Leave out the pictures and copy everything else below exactly.
===== DATA SHOWN
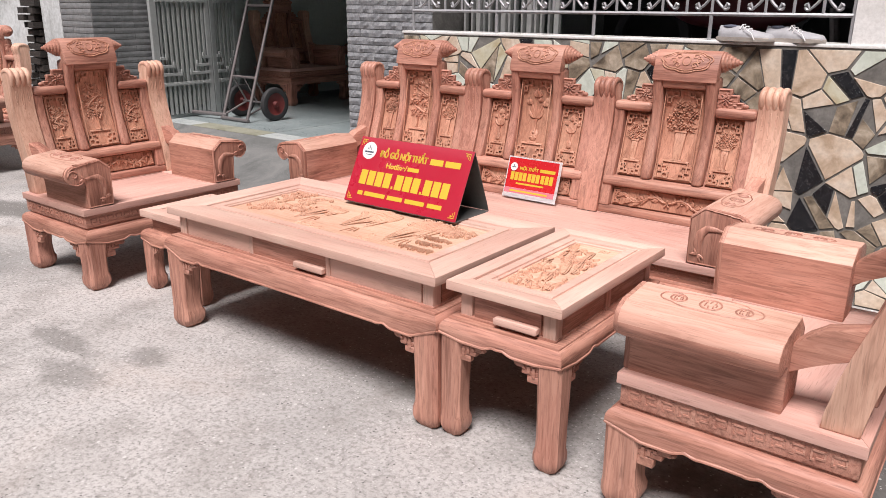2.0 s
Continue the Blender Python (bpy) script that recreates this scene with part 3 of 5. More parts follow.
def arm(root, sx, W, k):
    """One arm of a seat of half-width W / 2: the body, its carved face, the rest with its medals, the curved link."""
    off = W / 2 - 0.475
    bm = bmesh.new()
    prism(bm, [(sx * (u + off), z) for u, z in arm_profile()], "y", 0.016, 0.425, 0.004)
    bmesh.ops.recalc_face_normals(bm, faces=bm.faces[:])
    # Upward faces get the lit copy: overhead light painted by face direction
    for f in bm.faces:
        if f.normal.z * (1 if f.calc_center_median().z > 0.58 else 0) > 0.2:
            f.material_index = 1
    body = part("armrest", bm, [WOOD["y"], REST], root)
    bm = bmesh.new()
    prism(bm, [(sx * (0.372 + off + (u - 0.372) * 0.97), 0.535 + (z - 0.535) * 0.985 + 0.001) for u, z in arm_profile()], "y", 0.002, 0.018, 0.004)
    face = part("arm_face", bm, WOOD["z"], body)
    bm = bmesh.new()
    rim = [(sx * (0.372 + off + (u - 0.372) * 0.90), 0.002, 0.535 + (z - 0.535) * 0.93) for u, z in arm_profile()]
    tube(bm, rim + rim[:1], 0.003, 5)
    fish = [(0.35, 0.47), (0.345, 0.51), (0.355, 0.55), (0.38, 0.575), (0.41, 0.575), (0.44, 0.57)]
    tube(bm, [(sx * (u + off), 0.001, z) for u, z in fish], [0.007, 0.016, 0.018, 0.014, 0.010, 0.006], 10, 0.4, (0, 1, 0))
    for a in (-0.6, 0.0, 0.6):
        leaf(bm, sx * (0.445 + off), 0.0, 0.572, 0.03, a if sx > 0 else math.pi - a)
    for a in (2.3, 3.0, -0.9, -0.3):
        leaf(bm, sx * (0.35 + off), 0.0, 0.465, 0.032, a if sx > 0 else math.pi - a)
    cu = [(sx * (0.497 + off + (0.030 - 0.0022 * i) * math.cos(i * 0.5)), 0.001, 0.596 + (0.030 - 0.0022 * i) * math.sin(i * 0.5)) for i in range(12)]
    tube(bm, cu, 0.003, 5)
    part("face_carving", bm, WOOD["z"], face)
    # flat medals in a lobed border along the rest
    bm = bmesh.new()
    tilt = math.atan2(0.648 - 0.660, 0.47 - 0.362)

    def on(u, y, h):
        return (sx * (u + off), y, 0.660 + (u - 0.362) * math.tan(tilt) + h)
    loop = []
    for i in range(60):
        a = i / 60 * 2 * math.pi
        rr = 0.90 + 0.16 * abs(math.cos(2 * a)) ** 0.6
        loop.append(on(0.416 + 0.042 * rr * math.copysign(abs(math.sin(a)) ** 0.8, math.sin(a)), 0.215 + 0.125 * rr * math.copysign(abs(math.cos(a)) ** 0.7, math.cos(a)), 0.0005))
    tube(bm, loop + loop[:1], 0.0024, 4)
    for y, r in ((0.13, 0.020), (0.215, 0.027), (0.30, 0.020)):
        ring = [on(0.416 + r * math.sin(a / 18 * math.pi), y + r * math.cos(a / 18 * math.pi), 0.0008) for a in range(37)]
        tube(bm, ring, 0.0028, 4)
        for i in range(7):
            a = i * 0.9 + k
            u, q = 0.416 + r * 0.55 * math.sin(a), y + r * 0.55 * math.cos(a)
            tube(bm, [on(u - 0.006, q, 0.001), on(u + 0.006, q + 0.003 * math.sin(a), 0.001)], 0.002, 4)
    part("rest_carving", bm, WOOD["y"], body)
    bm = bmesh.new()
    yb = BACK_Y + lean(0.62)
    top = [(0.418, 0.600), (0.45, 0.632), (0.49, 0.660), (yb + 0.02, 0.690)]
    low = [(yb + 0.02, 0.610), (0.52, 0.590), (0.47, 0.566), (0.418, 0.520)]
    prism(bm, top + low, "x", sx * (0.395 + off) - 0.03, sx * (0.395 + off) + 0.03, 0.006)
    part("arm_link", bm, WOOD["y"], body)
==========
**WRITTEN SOLUTION**
2.0 s
Continue the Blender Python (bpy) script that recreates this scene with part 3 of 5. More parts follow.
def arm(root, sx, W, k):
    """One arm of a seat of half-width W / 2: the body, its carved face, the rest with its medals, the curved link."""
    off = W / 2 - 0.475
    bm = bmesh.new()
    prism(bm, [(sx * (u + off), z) for u, z in arm_profile()], "y", 0.016, 0.425, 0.004)
    bmesh.ops.recalc_face_normals(bm, faces=bm.faces[:])
    # Upward faces get the lit copy: overhead light painted by face direction
    for f in bm.faces:
        if f.normal.z * (1 if f.calc_center_median().z > 0.58 else 0) > 0.2:
            f.material_index = 1
    body = part("armrest", bm, [WOOD["y"], REST], root)
    bm = bmesh.new()
    prism(bm, [(sx * (0.372 + off + (u - 0.372) * 0.97), 0.535 + (z - 0.535) * 0.985 + 0.001) for u, z in arm_profile()], "y", 0.002, 0.018, 0.004)
    face = part("arm_face", bm, WOOD["z"], body)
    bm = bmesh.new()
    rim = [(sx * (0.372 + off + (u - 0.372) * 0.90), 0.002, 0.535 + (z - 0.535) * 0.93) for u, z in arm_profile()]
    tube(bm, rim + rim[:1], 0.003, 5)
    fish = [(0.35, 0.47), (0.345, 0.51), (0.355, 0.55), (0.38, 0.575), (0.41, 0.575), (0.44, 0.57)]
    tube(bm, [(sx * (u + off), 0.001, z) for u, z in fish], [0.007, 0.016, 0.018, 0.014, 0.010, 0.006], 10, 0.4, (0, 1, 0))
    for a in (-0.6, 0.0, 0.6):
        leaf(bm, sx * (0.445 + off), 0.0, 0.572, 0.03, a if sx > 0 else math.pi - a)
    for a in (2.3, 3.0, -0.9, -0.3):
        leaf(bm, sx * (0.35 + off), 0.0, 0.465, 0.032, a if sx > 0 else math.pi - a)
    cu = [(sx * (0.497 + off + (0.030 - 0.0022 * i) * math.cos(i * 0.5)), 0.001, 0.596 + (0.030 - 0.0022 * i) * math.sin(i * 0.5)) for i in range(12)]
    tube(bm, cu, 0.003, 5)
    part("face_carving", bm, WOOD["z"], face)
    # flat medals in a lobed border along the rest
    bm = bmesh.new()
    tilt = math.atan2(0.648 - 0.660, 0.47 - 0.362)

    def on(u, y, h):
        return (sx * (u + off), y, 0.660 + (u - 0.362) * math.tan(tilt) + h)
    loop = []
    for i in range(60):
        a = i / 60 * 2 * math.pi
        rr = 0.90 + 0.16 * abs(math.cos(2 * a)) ** 0.6
        loop.append(on(0.416 + 0.042 * rr * math.copysign(abs(math.sin(a)) ** 0.8, math.sin(a)), 0.215 + 0.125 * rr * math.copysign(abs(math.cos(a)) ** 0.7, math.cos(a)), 0.0005))
    tube(bm, loop + loop[:1], 0.0024, 4)
    for y, r in ((0.13, 0.020), (0.215, 0.027), (0.30, 0.020)):
        ring = [on(0.416 + r * math.sin(a / 18 * math.pi), y + r * math.cos(a / 18 * math.pi), 0.0008) for a in range(37)]
        tube(bm, ring, 0.0028, 4)
        for i in range(7):
            a = i * 0.9 + k
            u, q = 0.416 + r * 0.55 * math.sin(a), y + r * 0.55 * math.cos(a)
            tube(bm, [on(u - 0.006, q, 0.001), on(u + 0.006, q + 0.003 * math.sin(a), 0.001)], 0.002, 4)
    part("rest_carving", bm, WOOD["y"], body)
    bm = bmesh.new()
    yb = BACK_Y + lean(0.62)
    top = [(0.418, 0.600), (0.45, 0.632), (0.49, 0.660), (yb + 0.02, 0.690)]
    low = [(yb + 0.02, 0.610), (0.52, 0.590), (0.47, 0.566), (0.418, 0.520)]
    prism(bm, top + low, "x", sx * (0.395 + off) - 0.03, sx * (0.395 + off) + 0.03, 0.006)
    part("arm_link", bm, WOOD["y"], body)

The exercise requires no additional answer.